Verifying code with Pex

I’m a very TDD yourself type guy. I don’t like generated tests, which totally conflicts with the first D in TDD, Test Driven Development.

 

Anyway, Maarten Balliauw had a really nice short post on using Pex

 

Stealing from Maarten’s post, here’s an abstract from a recent session on Pex:

“Pex is an automated white box testing tool for .NET. Pex systematically tries to cover every reachable branch in a program by monitoring execution traces, and using a constraint solver to produce new test cases with different behavior. Pex can be applied to any existing .NET assembly without any pre-existing test suite.

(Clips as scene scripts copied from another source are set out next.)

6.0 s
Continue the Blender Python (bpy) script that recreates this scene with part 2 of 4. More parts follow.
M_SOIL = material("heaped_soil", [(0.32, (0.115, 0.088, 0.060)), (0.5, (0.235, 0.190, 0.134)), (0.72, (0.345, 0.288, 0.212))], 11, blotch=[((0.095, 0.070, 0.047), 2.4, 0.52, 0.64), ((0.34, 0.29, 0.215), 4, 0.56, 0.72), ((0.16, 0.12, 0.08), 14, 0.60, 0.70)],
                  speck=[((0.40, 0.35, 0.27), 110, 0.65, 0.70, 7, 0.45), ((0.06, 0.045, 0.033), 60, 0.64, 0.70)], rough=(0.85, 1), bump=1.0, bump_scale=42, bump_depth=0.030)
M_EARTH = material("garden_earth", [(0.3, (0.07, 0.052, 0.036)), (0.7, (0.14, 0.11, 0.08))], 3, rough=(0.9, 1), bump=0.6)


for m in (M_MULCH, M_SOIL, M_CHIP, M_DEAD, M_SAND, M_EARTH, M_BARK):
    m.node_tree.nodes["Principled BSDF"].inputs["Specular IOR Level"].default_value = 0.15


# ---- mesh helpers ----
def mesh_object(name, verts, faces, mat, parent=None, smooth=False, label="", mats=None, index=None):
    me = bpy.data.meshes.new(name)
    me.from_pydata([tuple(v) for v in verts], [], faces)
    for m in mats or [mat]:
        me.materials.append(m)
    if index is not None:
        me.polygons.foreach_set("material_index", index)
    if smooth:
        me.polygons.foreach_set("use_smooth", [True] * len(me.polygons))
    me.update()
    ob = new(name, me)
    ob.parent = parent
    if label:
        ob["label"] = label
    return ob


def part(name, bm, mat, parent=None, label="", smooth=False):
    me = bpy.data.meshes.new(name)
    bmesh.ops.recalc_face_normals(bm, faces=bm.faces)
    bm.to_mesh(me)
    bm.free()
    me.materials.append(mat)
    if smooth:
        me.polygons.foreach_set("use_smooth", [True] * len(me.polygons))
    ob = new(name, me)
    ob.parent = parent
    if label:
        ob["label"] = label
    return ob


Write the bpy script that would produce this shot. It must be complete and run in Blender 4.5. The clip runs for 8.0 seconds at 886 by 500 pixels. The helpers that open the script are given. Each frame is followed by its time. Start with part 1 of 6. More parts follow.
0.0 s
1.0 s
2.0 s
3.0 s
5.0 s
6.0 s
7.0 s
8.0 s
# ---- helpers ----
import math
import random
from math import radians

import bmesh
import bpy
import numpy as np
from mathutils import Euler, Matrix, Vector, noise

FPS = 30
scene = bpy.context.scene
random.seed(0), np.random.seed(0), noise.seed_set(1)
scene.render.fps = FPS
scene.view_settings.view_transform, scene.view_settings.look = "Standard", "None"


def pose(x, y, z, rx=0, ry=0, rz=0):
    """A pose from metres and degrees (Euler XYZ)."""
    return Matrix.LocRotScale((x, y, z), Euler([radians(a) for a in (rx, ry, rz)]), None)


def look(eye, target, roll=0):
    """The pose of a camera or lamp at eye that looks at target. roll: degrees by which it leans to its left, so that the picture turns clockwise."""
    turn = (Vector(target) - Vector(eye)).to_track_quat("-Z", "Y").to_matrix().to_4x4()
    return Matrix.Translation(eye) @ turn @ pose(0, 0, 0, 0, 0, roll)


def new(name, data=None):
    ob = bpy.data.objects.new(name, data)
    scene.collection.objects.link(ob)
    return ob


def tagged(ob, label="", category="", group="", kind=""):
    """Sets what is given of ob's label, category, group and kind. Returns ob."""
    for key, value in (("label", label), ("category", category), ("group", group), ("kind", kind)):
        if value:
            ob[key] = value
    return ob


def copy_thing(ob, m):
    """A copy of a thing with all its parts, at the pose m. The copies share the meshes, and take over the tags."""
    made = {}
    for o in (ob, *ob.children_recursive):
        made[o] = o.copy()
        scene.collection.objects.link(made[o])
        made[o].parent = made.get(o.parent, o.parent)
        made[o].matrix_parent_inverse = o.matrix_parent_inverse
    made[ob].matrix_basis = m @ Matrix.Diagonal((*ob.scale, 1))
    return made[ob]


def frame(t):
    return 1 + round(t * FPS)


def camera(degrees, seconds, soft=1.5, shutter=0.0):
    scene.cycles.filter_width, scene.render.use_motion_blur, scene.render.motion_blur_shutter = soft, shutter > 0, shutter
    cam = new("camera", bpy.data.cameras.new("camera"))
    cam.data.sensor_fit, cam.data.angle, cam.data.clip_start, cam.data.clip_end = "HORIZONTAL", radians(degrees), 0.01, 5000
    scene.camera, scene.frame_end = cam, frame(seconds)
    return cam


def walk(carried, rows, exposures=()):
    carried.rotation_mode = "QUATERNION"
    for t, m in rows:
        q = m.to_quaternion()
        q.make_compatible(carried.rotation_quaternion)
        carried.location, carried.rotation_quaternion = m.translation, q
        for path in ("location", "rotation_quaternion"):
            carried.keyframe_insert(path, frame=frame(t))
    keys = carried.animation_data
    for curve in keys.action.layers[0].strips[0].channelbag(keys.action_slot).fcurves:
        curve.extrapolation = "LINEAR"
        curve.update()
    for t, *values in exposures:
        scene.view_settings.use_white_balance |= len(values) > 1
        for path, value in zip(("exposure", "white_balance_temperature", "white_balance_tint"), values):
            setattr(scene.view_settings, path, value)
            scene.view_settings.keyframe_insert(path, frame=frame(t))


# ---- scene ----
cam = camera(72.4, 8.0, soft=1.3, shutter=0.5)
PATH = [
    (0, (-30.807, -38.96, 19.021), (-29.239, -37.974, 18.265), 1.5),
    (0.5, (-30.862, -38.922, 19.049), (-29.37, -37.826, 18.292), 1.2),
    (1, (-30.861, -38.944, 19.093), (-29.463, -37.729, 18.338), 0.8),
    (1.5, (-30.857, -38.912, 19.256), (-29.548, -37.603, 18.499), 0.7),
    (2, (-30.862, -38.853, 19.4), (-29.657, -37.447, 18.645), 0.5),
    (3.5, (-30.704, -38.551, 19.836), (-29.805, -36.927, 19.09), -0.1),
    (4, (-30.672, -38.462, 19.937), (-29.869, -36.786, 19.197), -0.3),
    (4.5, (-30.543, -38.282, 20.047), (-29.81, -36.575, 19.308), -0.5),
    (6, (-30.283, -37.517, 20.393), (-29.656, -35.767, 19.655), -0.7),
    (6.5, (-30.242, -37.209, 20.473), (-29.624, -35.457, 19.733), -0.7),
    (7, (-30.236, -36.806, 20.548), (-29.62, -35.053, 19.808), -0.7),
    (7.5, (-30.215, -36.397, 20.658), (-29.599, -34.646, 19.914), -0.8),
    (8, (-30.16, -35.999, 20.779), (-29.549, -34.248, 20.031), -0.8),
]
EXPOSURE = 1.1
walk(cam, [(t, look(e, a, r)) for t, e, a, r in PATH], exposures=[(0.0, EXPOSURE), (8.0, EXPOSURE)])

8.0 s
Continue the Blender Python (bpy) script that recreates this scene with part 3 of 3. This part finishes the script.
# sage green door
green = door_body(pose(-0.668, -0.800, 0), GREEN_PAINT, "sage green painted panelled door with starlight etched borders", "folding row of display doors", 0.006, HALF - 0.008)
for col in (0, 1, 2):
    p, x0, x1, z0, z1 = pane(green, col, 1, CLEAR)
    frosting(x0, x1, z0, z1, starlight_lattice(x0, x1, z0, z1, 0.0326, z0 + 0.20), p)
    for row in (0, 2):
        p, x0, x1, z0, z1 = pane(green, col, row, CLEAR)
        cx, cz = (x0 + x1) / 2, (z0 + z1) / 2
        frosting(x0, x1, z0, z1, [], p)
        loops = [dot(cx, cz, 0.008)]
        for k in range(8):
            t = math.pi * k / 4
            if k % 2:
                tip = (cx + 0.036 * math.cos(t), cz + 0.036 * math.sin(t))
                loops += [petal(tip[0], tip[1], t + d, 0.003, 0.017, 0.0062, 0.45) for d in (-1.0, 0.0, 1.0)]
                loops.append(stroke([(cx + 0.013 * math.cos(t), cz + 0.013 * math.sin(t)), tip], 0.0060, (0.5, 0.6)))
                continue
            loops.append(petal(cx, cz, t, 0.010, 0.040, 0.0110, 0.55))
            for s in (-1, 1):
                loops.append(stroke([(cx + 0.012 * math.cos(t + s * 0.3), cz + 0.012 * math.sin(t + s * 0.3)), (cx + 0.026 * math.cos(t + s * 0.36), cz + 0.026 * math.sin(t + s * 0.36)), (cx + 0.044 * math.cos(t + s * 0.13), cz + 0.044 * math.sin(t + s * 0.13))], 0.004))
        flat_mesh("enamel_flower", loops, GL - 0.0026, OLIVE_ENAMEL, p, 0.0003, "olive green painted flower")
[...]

Pex will try to find counterexamples for all assertion statements in the code. Pex can be guided by hand-written parameterized unit tests, which are API usage scenarios with assertions. The result of the analysis is a test suite which can be persisted as unit tests in source code. The generated unit tests integrate with Visual Studio Team Test as well as other test frameworks. By construction, Pex produces small unit test suites with high code and assertion coverage, and reported failures always come with a test case that reproduces the issue. At Microsoft, this technique has proven highly effective in testing even an extremely well-tested component.”

 

In the simple example Maarten used he showed how Pex may be a great tool to run after your TDD tests are finished just to possibly catch any edge cases you missed. 

 

However, make sure you refactor after including any code Pex suggested.  In Maarten’s post the last check ( if(length < 0)) is never entered because it is included in the check by Pex ( if (length < 0 || current.Length < length)).  This entire block can be removed.  It’s not harmful in anyway, but can be a little confusing and should be cleaned up.  ReSharper probably would catch it.

 

I’m going to have to give Pex a try!